What Happened in Samoa?

Two toddlers died after being vaccinated at Safotu Hospital in Samoa.
Two toddlers died after being vaccinated at Safotu Hospital in Samoa.

In Samoa, four years after the deaths of the children in Syria, we are once again hearing about reports of deaths after kids were vaccinated with the MMR vaccine.

Two children in Samoa, both one-year-olds, died within minutes  of being vaccinated on the same day in the same hospital on the island of Savai’i.

Not surprisingly, as health officials investigate the cause, use of the MMR vaccine had been suspended in Samoa.

So what happened?

“Until the investigations have been completed and reported on we cannot say what did happen.

However, given the batch of vaccine involved had been in use in that country since August last year, and given the same batch of vaccine has been used in South American countries and the Caribbean island nations without incident, it seems unlikely that there was anything wrong with the vaccine.

The reports from the parents of the children affected on Friday indicate the reactions occurred within minutes after vaccination. This would preclude a response to the vaccine viruses as this takes at least a week. While anaphylaxis occurs within minutes and can be fatal when not treated the odds of seeing this twice in a day at the same place, given a chance of 1 in a million doses, is literally astronomical.”

Dr. Helen Petousis Harrison on What happened in Samoa?

Since it happened so quickly, it sounds like it could have been a mix-up with the diluent, as happened in Syria. A five dose vial of MMR is used in Samoa, which means that unlike premixed vaccines, it does have to be mixed with a diluent.
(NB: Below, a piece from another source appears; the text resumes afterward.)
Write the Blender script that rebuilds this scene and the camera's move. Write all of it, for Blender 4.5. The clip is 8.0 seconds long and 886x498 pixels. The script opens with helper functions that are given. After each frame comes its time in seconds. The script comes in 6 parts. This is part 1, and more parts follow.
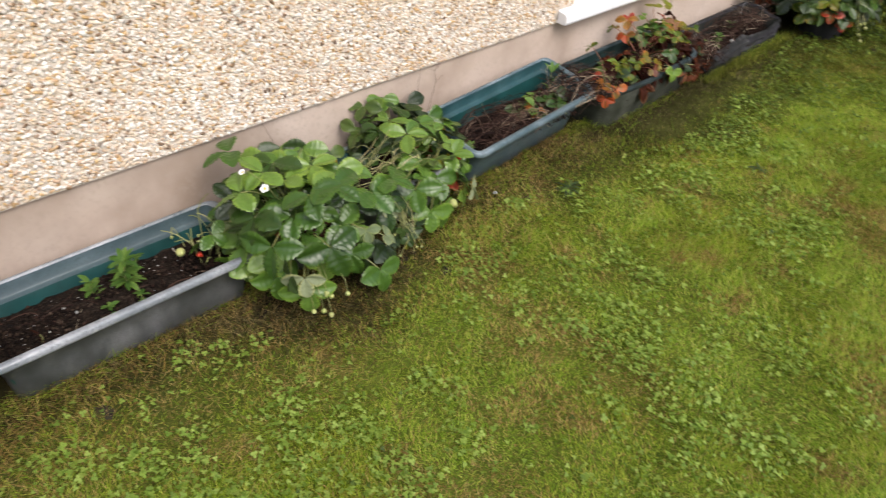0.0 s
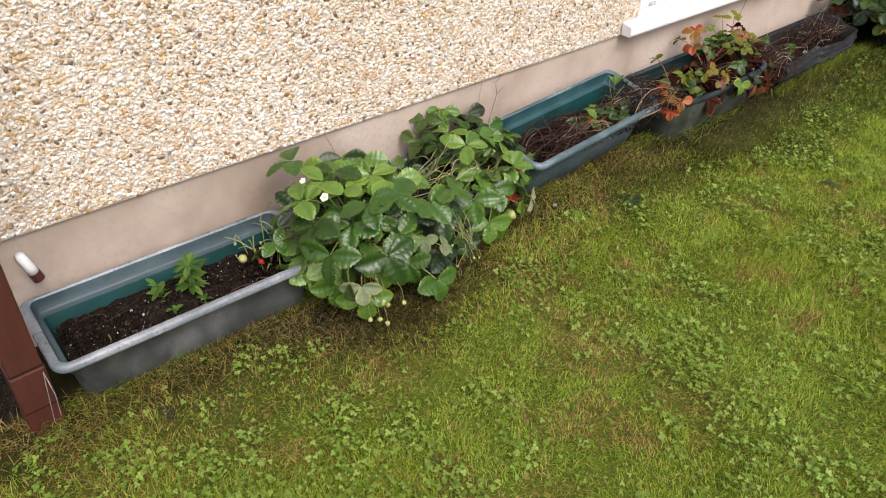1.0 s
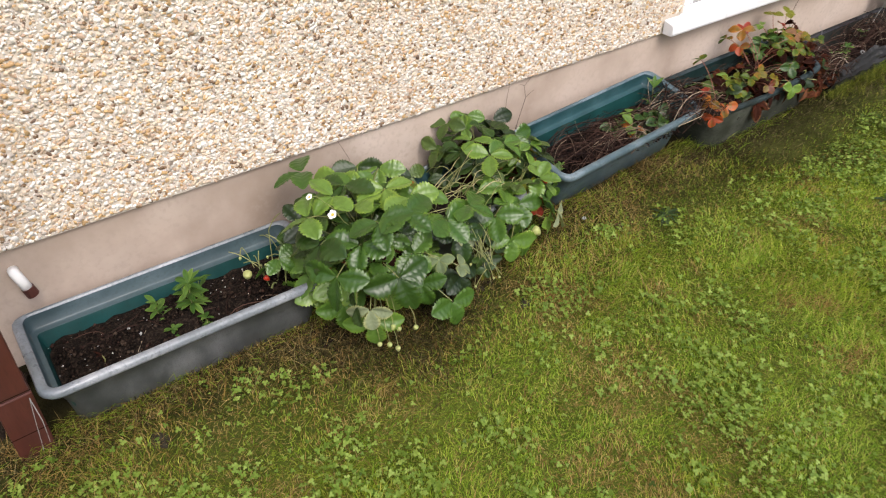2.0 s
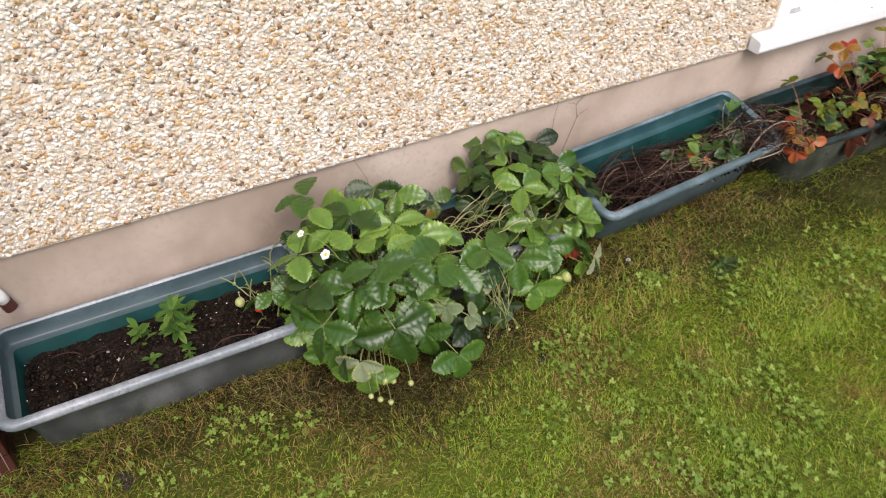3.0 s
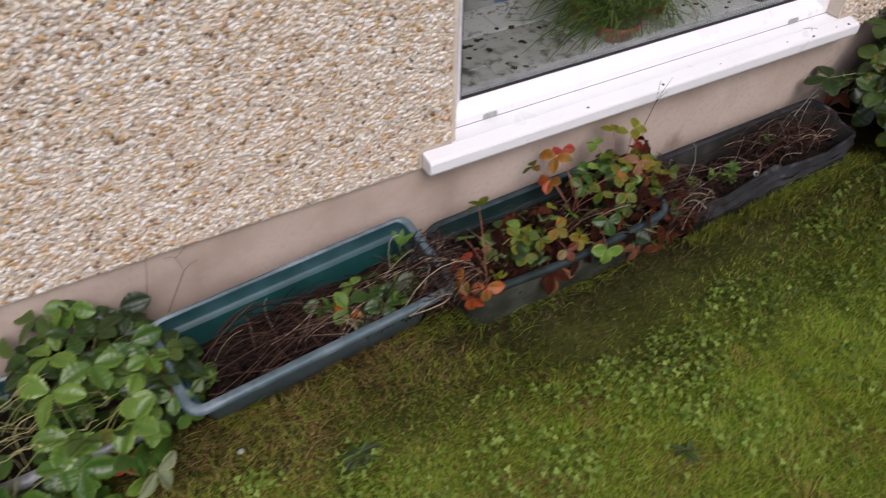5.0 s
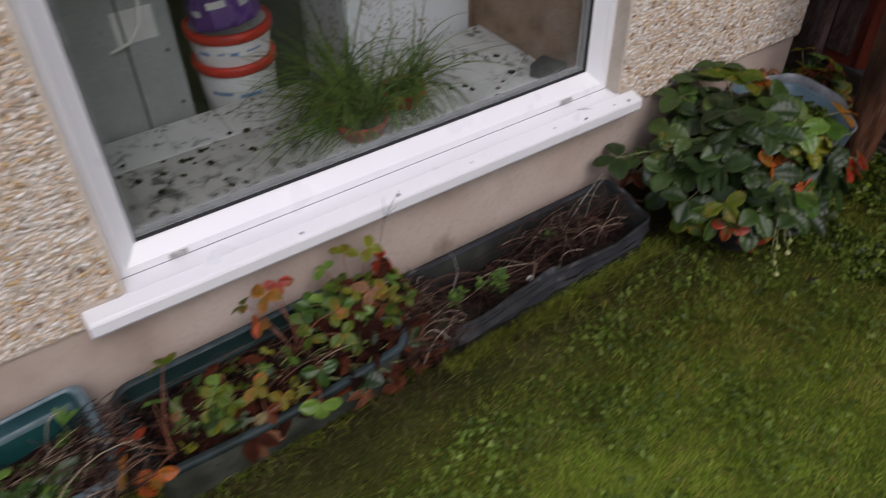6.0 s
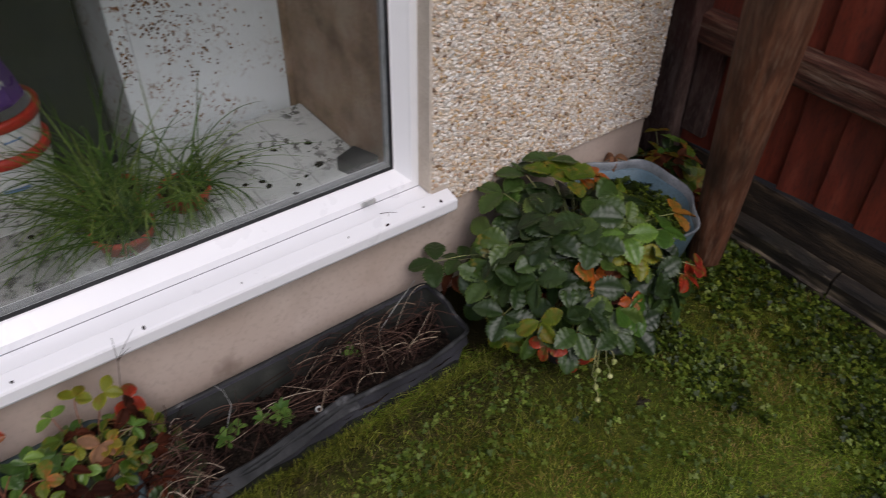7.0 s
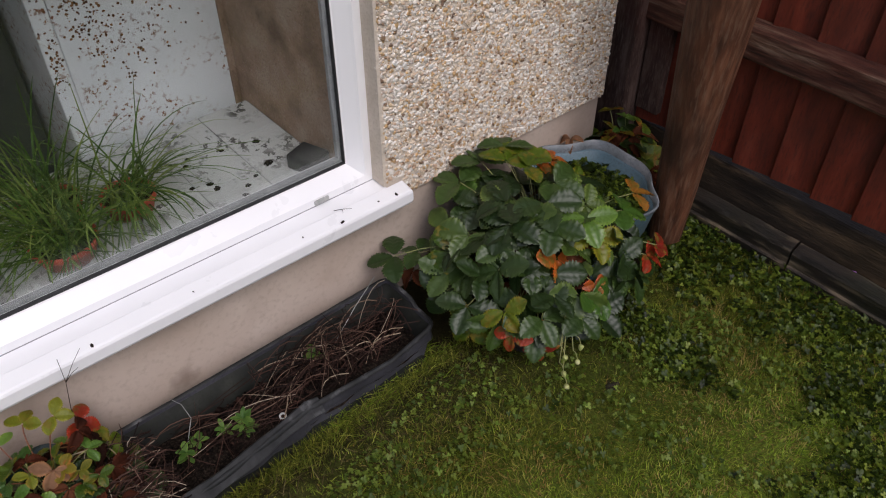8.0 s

What about contamination? It is known that vaccine vials can be contaminated with Staphylococcus bacteria if they are mishandled. Although Staphylococcus bacteria can directly cause infections, they can also release a toxin that can cause toxic shock syndrome (TSS).

Considering how quickly these children got died though (within minutes), it isn’t likely that the vaccines became contaminated with Staphylococcus toxins. There have been reports of TSS following vaccination in the past, usually with vaccines that don’t use preservatives, but symptoms typically develop over four to 24 hours.

“This particular vaccine batch lot arrived to Samoa in August 2017 and has been in use since then. The same vaccine batch lot used in Samoa is also in use in a number of South American and Caribbean countries (Belize, Ecuador, St. Vincent, Trinidad Tobago, Chile, Aruba, Dutch Antilles, St. Kitts & Nevis and Cuba) with no reports of adverse events from those countries.”

Government of Samoa – Ministry of Health Press Statement

Could this be related to what happened to two other children in Samoa who had died after getting their MMR vaccines?

Almost certainly not. Those children, siblings, died years earlier, one in 2015 and the other in 2017. Neither died immediately after being vaccinated and there are reports that they may have had some kind of an immunodeficiency syndrome that contributed to their deaths.

“A number of media outlets are already covering these tragic events, speculating on the cause of death before the investigation is completed, and the stories have been picked up by the anti-vaccination movement.”

Government of Samoa – Ministry of Health Press Statement

That some folks would use these rare tragedies to scare parents from vaccinating and protecting their kids is shameful. But that’s the modern anti-vaccine movement

What to Know About Vaccination Tragedies

Kids shouldn’t get sick or die after getting vaccinated. Fortunately, they rarely do, except in extreme circumstances that can make it more likely for errors to occur.